A las tres de la mañana/
desde el balcón/
grito a la ciudad mi rabia
Podemos hablar de un libro construido desde la intimidad, donde el poeta nos describe con nostalgia las huellas de un amor que, en algunos textos, irá desapareciendo; en otros insistirá en mantenerse a flote como un sobreviviente que se aferra a la última tabla del naufragio:
El día que te conocí
descubrí la tortuga Las gomas de un auto
habían machacado el caparazón su existencia
se redujo a un montón de pedazos que
imaginé un rompecabezas
Hoy camino a casa pensaba en la huella
cada vez más tenue
Jamás imaginé que el tiempo fuera capaz de
borrar algo tan fuerte como una tortuga sobre
el asfalto
(Página 15)
Ensalivo el dedo y hago círculos en tu abdomen
Soy más idiota que antes La vida me ha dado
por querer parecerme a todos por no ser
nadie Velo tu sueño como si alguien pudiera dañarte
(Página 26)
Ariel no esconde su postura de narrador. Ha dividido el libro en versos sin que cada poema abandone su conflicto. Sirva de muestra la página 20: la casa recordará los castillos medievales donde cuelgan en las paredes los trofeos de cacería. El autor intentará escapar del interior de la mansión, no sin antes acariciar las pieles de las bestias disecadas y sentir su dolor. Cada trofeo será una distracción inevitable. Al final una voz, que se describe como dulce y que a mí como lector me suena escalofriante, le instará a quedase, a besarla. Y la besará. Quién sabe si por amor u obligado por ser sorprendido huyendo mientras duerme. ¡Quién sabe! Intentará correr nuevamente y nuevamente fracasará. Las pieles y su dolor atraerán sus manos en una manía patológica y retardarán su escape. Al lector le quedará la duda de si “la voz” realmente existe o es la soledad que grita desde todas las esquinas.
Ha llegado la primavera y la gente camina sujeta al suelo por el cansancio, como si el invierno fuera imposible de olvidar. Se notan aburridas y aún así caminan. Los niños se mesen en los columpios y dan la impresión de que todo vuelve, vez tras vez, a ser lo mismo. La rutina y su torpeza llena el espacio. El autor se suma a esa multitud, camina. O al menos eso dice. Tiendo a creer que desde la ventana observa con dolor el paisaje e imagina que sus paredes dejan de ser el límite.
Llego a la última sección. El libro parece cada vez más breve y, sin embargo, la muerte asalta como la única salida del protagonista. La casa ha dejado de ser mencionada, pero es una alegoría que persiste. Ahora soy yo el que observa que los niños han vuelto y el ruido de los columpios es lo único que delata un tramo feliz.

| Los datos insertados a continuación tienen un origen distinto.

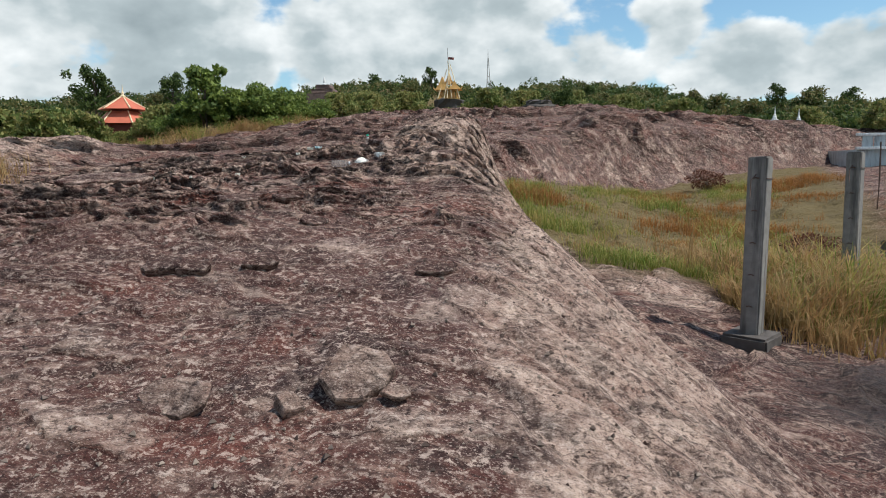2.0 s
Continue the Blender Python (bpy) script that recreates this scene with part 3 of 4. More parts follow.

Me movería al parque si no fuera más que otra farsa/
Es medianoche/
En el parque se detienen los columpios/
El olor a felicidad ajena me obliga a vomitar
A veces, acostumbrados a vivir de lo que a otros le sobra, nos negamos a creer que existe la abundancia. Los restos del dolor se anuncian en cada página: los transeúntes que pasean, las paredes de la casa, las bestias disecadas y hasta el invierno que insiste en golpear con sus recuerdos toda la consistencia de la primavera. Las puertas de escape han desaparecido para el último poema y el protagonista reprocha haber despertado. El silencio es desgarrador.